>> start RECORDS PROVIDED

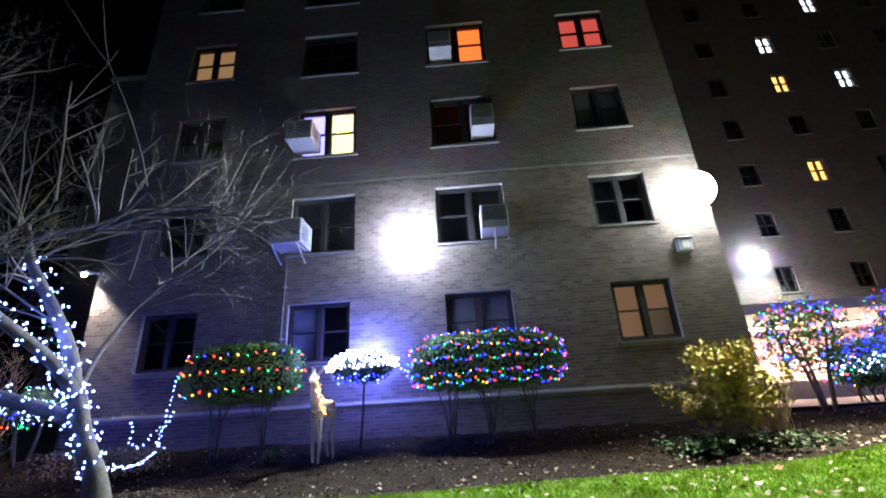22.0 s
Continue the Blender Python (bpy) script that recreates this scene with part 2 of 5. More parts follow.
M = {
    "brick": material("brick", (0.235, 0.195, 0.155), 0.88, vary=0.2, scale=3, grain=60, bump=0.3, second=(0.085, 0.066, 0.052), island=0.7),
    "brick_piece": material("brick_piece", (0.235, 0.195, 0.155), 0.88, vary=0.2, scale=3, grain=60, bump=0.3, second=(0.085, 0.066, 0.052), objrand=0.7),
    "mortar": material("mortar", (0.31, 0.285, 0.245), 0.95, vary=0.25, scale=5),
    "brick_far": brick_wall("brick_far"),
    "stone": material("limestone", (0.50, 0.48, 0.44), 0.8, vary=0.25, scale=4, second=(0.36, 0.34, 0.30)),
    "concrete": material("concrete", (0.150, 0.130, 0.098), 0.9, spec=0.25, vary=0.45, scale=1.6, grain=120, bump=0.25, dist=0.004, second=(0.095, 0.082, 0.062), objrand=0.2),
    "granite": material("granite_kerb", (0.31, 0.275, 0.22), 0.9, vary=0.45, scale=9, grain=60, bump=0.9, dist=0.025, second=(0.11, 0.095, 0.075), objrand=0.3, spec=0.2),
    "asphalt": material("asphalt", (0.06, 0.06, 0.062), 0.9, vary=0.3, scale=2, grain=160, bump=0.4),
    "soil": material("soil", (0.026, 0.020, 0.016), 1.0, spec=0.0, vary=0.45, scale=4, grain=45, bump=0.9, dist=0.03, second=(0.010, 0.008, 0.006)),
    "mulch": material("mulch", (0.058, 0.042, 0.031), 1.0, spec=0.0, vary=0.2, second=(0.009, 0.007, 0.006), island=0.95),
    "turf": material("turf", (0.06, 0.15, 0.006), 0.95, spec=0.1, vary=0.4, scale=2.2, grain=70, bump=0.8, dist=0.03, second=(0.05, 0.085, 0.006)),
    "blade": material("grass_blade", (0.20, 0.37, 0.012), 0.85, vary=0.5, scale=1.3, grain=9, bump=0, second=(0.115, 0.165, 0.010), island=0.55, spec=0.12),
    "leaf_tan": material("leaf_tan", (0.26, 0.18, 0.10), 0.8, spec=0.2, vary=0.3, scale=20, second=(0.06, 0.038, 0.02), objrand=0.8),
    "leaf_rust": material("leaf_rust", (0.26, 0.10, 0.035), 0.8, spec=0.2, vary=0.3, scale=20, second=(0.06, 0.028, 0.014), objrand=0.7),
    "leaf_pale": material("leaf_pale", (0.42, 0.35, 0.24), 0.8, vary=0.3, scale=20, second=(0.40, 0.33, 0.24), objrand=0.3),
    "leaf_mix": material("leaf_mix", (0.36, 0.28, 0.18), 0.8, spec=0.2, vary=0.2, scale=9, second=(0.05, 0.032, 0.018), island=0.9),
    "bark": material("bark", (0.060, 0.047, 0.034), 0.95, spec=0.1, vary=0.5, scale=14, grain=60, bump=1.0, dist=0.035, second=(0.014, 0.011, 0.008)),
    "twig": material("twig_bark", (0.115, 0.10, 0.08), 0.9, spec=0.2, vary=0.35, scale=9, grain=60, bump=0.4, second=(0.026, 0.020, 0.015)),
    "dark_twig": material("dark_twig", (0.12, 0.09, 0.07), 0.9, vary=0.35, scale=9, second=(0.05, 0.04, 0.03)),
    "hedge_leaf": material("hedge_leaf", (0.16, 0.33, 0.045), 0.6, spec=0.3, vary=0.25, scale=5, grain=20, bump=0, second=(0.03, 0.065, 0.018), island=0.6),
    "privet_leaf": material("privet_leaf", (0.034, 0.068, 0.016), 0.6, vary=0.3, scale=6, bump=0, second=(0.018, 0.035, 0.012), island=0.6, spec=0.3),
    # near-black green: the shade inside a hedge, put into the colour
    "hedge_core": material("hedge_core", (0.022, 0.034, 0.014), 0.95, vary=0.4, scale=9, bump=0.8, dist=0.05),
    "pale_leaf": material("variegated_leaf", (0.22, 0.28, 0.13), 0.5, vary=0.25, scale=8, bump=0, second=(0.07, 0.12, 0.04), island=0.7),
    "yellow_leaf": material("yellow_leaf", (0.44, 0.32, 0.08), 0.8, spec=0.15, vary=0.3, scale=9, grain=40, bump=0.1, second=(0.17, 0.17, 0.05), objrand=0.8),
    "brown_leaf": material("brown_leaf", (0.36, 0.24, 0.12), 0.7, vary=0.3, scale=9, grain=40, second=(0.20, 0.11, 0.06), objrand=0.5),
    "ground_leaf": material("ground_leaf", (0.07, 0.13, 0.04), 0.7, spec=0.2, vary=0.3, scale=9, bump=0, second=(0.02, 0.04, 0.014), island=0.7),
    "straw": material("dry_stem", (0.34, 0.24, 0.14), 0.8, vary=0.3, scale=9, second=(0.16, 0.10, 0.06), island=0.5),
    "sill": material("weathered_sill", (0.20, 0.185, 0.165), 0.9, vary=0.3, scale=5, second=(0.12, 0.11, 0.10), spec=0.2),
    "bronze": material("bronze_frame", (0.030, 0.026, 0.024), 0.45, vary=0.2, bump=0.05),
    "sash": material("sash_frame", (0.026, 0.024, 0.024), 0.5, vary=0.2, bump=0.05),
    "glass": glass("window_glass"),
    # near-black colour stands for the darkness of unlit rooms
    "room": material("room_darkness", (0.035, 0.034, 0.036), 0.95, vary=0.3, scale=1.2, bump=0),
    "blind": material("drawn_blind", (0.16, 0.155, 0.16), 0.9, vary=0.2, scale=2, bump=0.05),
    "ac": material("ac_metal", (0.52, 0.52, 0.51), 0.5, metal=0.2, vary=0.2, scale=4, bump=0.05),
    "ac_dark": material("ac_grille", (0.07, 0.07, 0.075), 0.6, vary=0.3, bump=0.1),
    "steel": material("steel_bracket", (0.45, 0.45, 0.45), 0.45, metal=0.6, vary=0.2, bump=0.05),
    "black": material("black_iron", (0.02, 0.02, 0.02), 0.5, metal=0.3, vary=0.2, bump=0.1),
    "pipe": material("downpipe_paint", (0.11, 0.085, 0.07), 0.6, vary=0.3),
    "sign": material("sign_white", (0.72, 0.72, 0.70), 0.5, vary=0.12, bump=0.03),
    "ink": material("sign_ink", (0.02, 0.02, 0.022), 0.6, vary=0.1, bump=0),
    "wire": material("green_wire", (0.012, 0.03, 0.014), 0.6, vary=0.1, bump=0),
    "deer": material("deer_white_mesh", (0.62, 0.54, 0.42), 0.6, vary=0.25, scale=12, second=(0.30, 0.22, 0.14)),
    "car_white": material("car_white_paint", (0.74, 0.75, 0.76), 0.25, vary=0.06, bump=0),
    "car_dark": material("car_dark_paint", (0.03, 0.034, 0.04), 0.25, vary=0.1, bump=0),
    "car_grey": material("car_grey_paint", (0.32, 0.33, 0.34), 0.25, metal=0.4, vary=0.1, bump=0),
    "car_glass": material("car_glass", (0.012, 0.013, 0.015), 0.08, vary=0.1, bump=0),
    "rubber": material("tyre_rubber", (0.02, 0.02, 0.02), 0.85, vary=0.2),
    "tail": material("tail_lamp", (0.30, 0.015, 0.012), 0.25, vary=0.1, bump=0),
    "wall_paint": material("cream_render", (0.50, 0.44, 0.36), 0.9, vary=0.2, scale=1.0),
    "pink_wall": material("lobby_wall", (0.62, 0.44, 0.36), 0.8, vary=0.15, scale=1.0),
    "floor": material("lobby_floor", (0.45, 0.40, 0.36), 0.4, vary=0.2),
    "red": glow("bulb_red", (1.0, 0.022, 0.012), 9),
    "green": glow("bulb_green", (0.01, 0.85, 0.18), 5.5),
    "blue": glow("bulb_blue", (0.004, 0.008, 1.0), 22),
    "deep_blue": glow("bulb_deep_blue", (0.002, 0.004, 1.0), 16),
    "amber": glow("bulb_amber", (1.0, 0.36, 0.04), 7),
    "white": glow("bulb_cool_white", (0.11, 0.20, 1.0), 20),
    "icy": glow("bulb_icy_white", (0.30, 0.36, 1.0), 48),
    "warm": glow("bulb_warm_white", (1.0, 0.50, 0.14), 7),
    # for the oversized globes that imitate the floodlights' glare
    "flood": glow("flood_glare", (0.60, 0.70, 1.0), 56),
    "flood_soft": glow("flood_glare_soft", (0.84, 0.92, 1.0), 38),
    "post_lamp": glow("post_lens", (0.80, 0.90, 1.0), 40),
    "tube": glow("lobby_tube", (1.0, 0.80, 0.74), 12),
    # lit_*: cloth and panes that glow themselves, in place of room lamps
    "lit_orange": glow("lit_curtain_orange", (1.0, 0.16, 0.03), 0.75),
    "lit_red": glow("lit_curtain_red", (1.0, 0.13, 0.10), 0.28),
    "lit_cream": glow("lit_blind_cream", (1.0, 0.74, 0.44), 0.85),
    "lit_dim": glow("lit_blind_dim", (1.0, 0.50, 0.27), 0.07),
    "lit_amber": glow("lit_blind_amber", (1.0, 0.42, 0.10), 1.3),
    "lit_white": glow("lit_blind_white", (0.85, 0.92, 1.0), 2.2),
    "lit_violet": glow("lit_paper_violet", (0.25, 0.22, 0.9), 1.6),
    "laser_green": glow("laser_green", (0.0, 1.0, 0.16), 4),
    "laser_red": glow("laser_red", (1.0, 0.015, 0.02), 5),
    "laser_blue": glow("laser_blue", (0.10, 0.18, 1.0), 8),
}


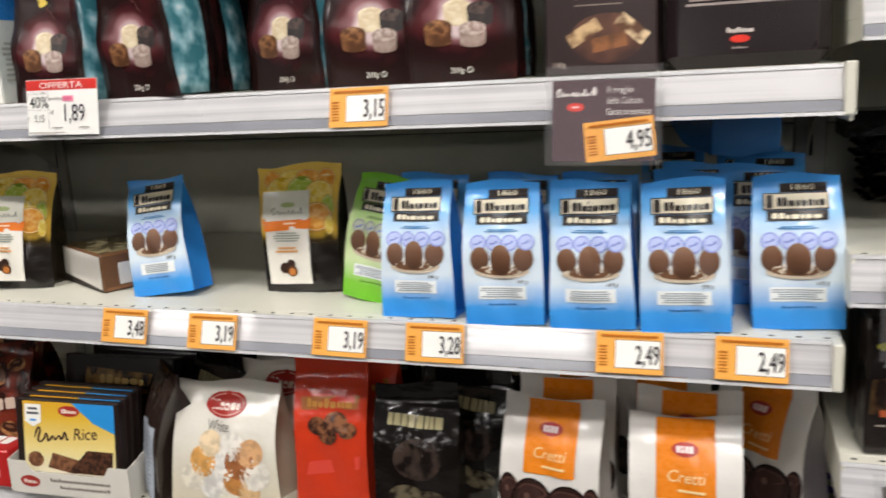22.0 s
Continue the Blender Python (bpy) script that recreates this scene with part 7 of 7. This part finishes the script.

>> end RECORDS PROVIDED

— TASK OBJECTIVE —
Looking at the data above, how many lines hold the word "scene"? Respond with the number alone.

— WRITTEN RESPONSE —
2